This project contains mapping and linking tasks executed with Silk Link Discovery Framework. Silk with a set of configuration files is used to semantically lift data. General information about Silk can be found on the official website. Silk can be downloaded from the Silk Github repository. The server can be started using sbt or from the docker image.
In order to start the workbench with the transformation rules, run the following command from the Silk root folder
$ sbt -Dworkspace.provider.file.dir=<data-integration-workspace path>/Workspace -Dhttp.port=9005 -Dparser.text.maxLength=1024K "project workbench" run
Note: Port is specified to avoid conflicts with default port 9000 which can be used for development purposes.
In order to deploy and run the server in a docker image you have to package the Silk workbench with the configuration files, build the image from the docker file and then run it. The Docker engine must be installed in the host that will run the container.

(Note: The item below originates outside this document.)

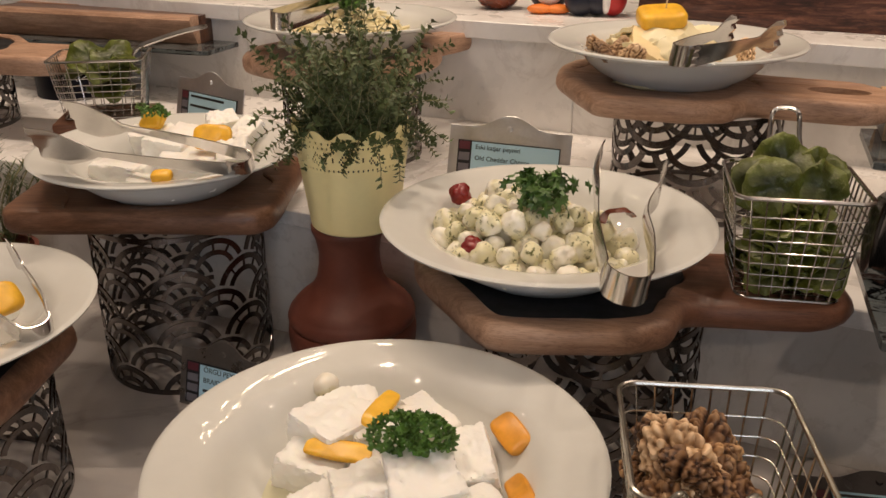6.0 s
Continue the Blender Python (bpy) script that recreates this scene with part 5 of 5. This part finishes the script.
figurine(0.462, 1.55, [((0, 0, 0.038), 0.042, (1.05, 1, 0.95), WHITE), ((0, 0, 0.088), 0.034, (1.1, 1, 0.6), YELLOWPAINT), ((0, 0, 0.115), 0.028, (1, 1, 1), WHITE)], "plain white glazed round figurine with a yellow band")
figurine(0.56, 1.525, [((0, 0, 0.045), 0.045, (0.9, 0.8, 1.05), NAVY), ((0.0, -0.012, 0.042), 0.035, (0.85, 0.9, 1.0), WHITE), ((0.0, -0.03, 0.008), 0.02, (1.3, 0.8, 0.42), ORANGEPAINT), ((0, -0.01, 0.085), 0.024, (1.3, 1, 0.5), REDPAINT)], "plain dark and white figurine with orange feet")
figurine(0.64, 1.515, [((0, 0, 0.03), 0.032, (1.3, 1, 0.9), REDPAINT), ((-0.005, -0.01, 0.055), 0.03, (1.4, 1, 0.4), WHITE), ((0.01, 0, 0.075), 0.032, (1.2, 1, 0.9), NAVY)], "plain red, white and dark glazed figurine")
figurine(-0.405, 1.91, [((0, 0, 0.035), 0.042, (1.0, 0.9, 0.9), DATE), ((0, 0, 0.085), 0.03, (1, 1, 1), DATE)], "plain dark red round figurine")
figurine(-0.318, 1.885, [((0, 0, 0.045), 0.04, (0.95, 0.8, 1.1), NAVY), ((0.0, -0.012, 0.042), 0.032, (0.85, 0.9, 1.0), WHITE), ((-0.014, -0.03, 0.008), 0.018, (1.2, 0.9, 0.45), ORANGEPAINT), ((0.016, -0.03, 0.008), 0.018, (1.2, 0.9, 0.45), ORANGEPAINT)], "plain dark and white figurine with orange feet")
figurine(-0.245, 1.84, [((-0.022, 0, 0.024), 0.026, (1, 1, 0.95), NAVY), ((0.006, 0, 0.026), 0.026, (1, 1, 1), NAVY), ((0.03, 0, 0.03), 0.028, (0.8, 1, 1.1), REDPAINT), ((0.018, -0.012, 0.03), 0.02, (0.45, 1, 1.3), WHITE)], "plain dark and red glazed figurine")

# ---------------------------------------------------------------- cluster of small bulbs hung from the ceiling
BULB = glow("warm_bulb", (1.0, 0.80, 0.52), 90.0)
cluster = thing("bulb_cluster", pose(-0.70, 2.26, 2.62), "brass ceiling cluster of small warm bulbs", "ceiling lamp")
part("canopy", lathe([(0, -0.03), (0.05, -0.03), (0.055, -0.01), (0.055, 0.0), (0, 0.0)], 32), WIRE, cluster)
part("rod", tube([(0, 0, -0.03), (0, 0, -0.12)], 0.005, 8), WIRE, cluster)
rng = random.Random(8)
for i in range(17):
    a, q = 2.4 * i, 0.12 * math.sqrt((i + 0.5) / 17)
    e = Vector((q * math.cos(a), q * 1.3 * math.sin(a), -0.13 - rng.uniform(0, 0.06)))
    part("arm", tube(smooth_path([(0, 0, -0.11), e * 0.6 + Vector((0, 0, -0.03)), e], 4), 0.0015, 5), WIRE, cluster)
    bulb = ball(0.006, 2, (1, 1, 1.3))
    bmesh.ops.translate(bulb, vec=e, verts=bulb.verts)
    part("bulb", bulb, BULB, cluster, "small warm bulb")

# ---------------------------------------------------------------- far end of the counter and loose items
glass_shelf(-1.45, 1.975, 1.168, -14, 0.56, 0.15)
black_stand(-1.2, 1.95, Z1, 0.091, 0.085, [(0.012, [(-120, 0.05), (-90, 0.06)]), (0.012, [(-70, 0.04), (-40, 0.06)])])
# Browner wood puts the shade at this end into the board's colour.
long_board(-1.40, 1.985, 1.1765, -12.0, 0.46, 0.12, 0.05, 0.02, PADDLE, WALNUT, "cheese board at the far end, browned to stand for shade")
solo("red_bauble", rough_up(ball(0.032, 3), 0.0006, 60, 2), REDPAINT, pose(0.452, 0.70, Z0 + 0.031), "shiny red ball lying on the counter", "ball")

herb = thing("potted_rosemary", pose(-1.06, 1.385, Z0), "clay pot of dark rosemary standing on the counter", "potted plant")
part("pot", lathe([(0, 0), (0.045, 0), (0.055, 0.075), (0.06, 0.076), (0.06, 0.09), (0.054, 0.09), (0.05, 0.07), (0, 0.07)], 48), CLAY, herb)
rng = random.Random(51)
needles, stems = bmesh.new(), bmesh.new()
for i in range(26):
    a, q = rng.uniform(0, 6.28), rng.uniform(0.005, 0.04)
    p = Vector((q * math.cos(a), q * math.sin(a), 0.07))
    d = Vector((math.cos(a) * rng.uniform(0.1, 0.55), math.sin(a) * rng.uniform(0.1, 0.55), 1)).normalized()
    ln = rng.uniform(0.1, 0.19)
    path = [p + d * ln * k / 10 + Vector((0.006 * math.sin(k * 0.6 + a), 0.006 * math.cos(k * 0.5), 0)) for k in range(11)]
    tube(path, 0.001, 4, bm=stems)
    for k in range(70):
        c = path[0].lerp(path[-1], 0.1 + 0.9 * k / 70)
        b = rng.uniform(0, 6.28)
        leaf_into(needles, c, Vector((math.cos(b), math.sin(b), rng.uniform(0.3, 1.2))), Vector((0, 0, 1)), rng.uniform(0.014, 0.022), 0.0024)
part("stem_growth", stems, STEM, herb, "woody stems", smooth=False)
part("foliage", needles, THYME, herb, "dark green needles", smooth=False)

Clone the SILK framework from the Silk Github repository and compile the Silk Workbench executing the command
$ sbt "project workbench" universal:package-zip-tarball
A zipped tar file, silk-workbench-2.7.2.tgz, is created in the folder silk/silk-workbench/target/universal/. The tar file contains the script to run the workbench. It must be copied in the docker image to be unzipped in a docker container
An image of the project can be Built using the docker file. From the project root folder run the following command
$ docker build -t lidakra/silk:latest .
Once the image has been created you can run a container with Silk and the configuration files for Fuhsen. Run the following command
$ docker run -i -t -p 9005:9005 --name silk-data-integration lidakra/silk:latest /bin/bash
From the container start the Silk Workbench in background
$ ./start_workbench.sh &
Detach the container using the sequence Ctrl+P Ctrl+Q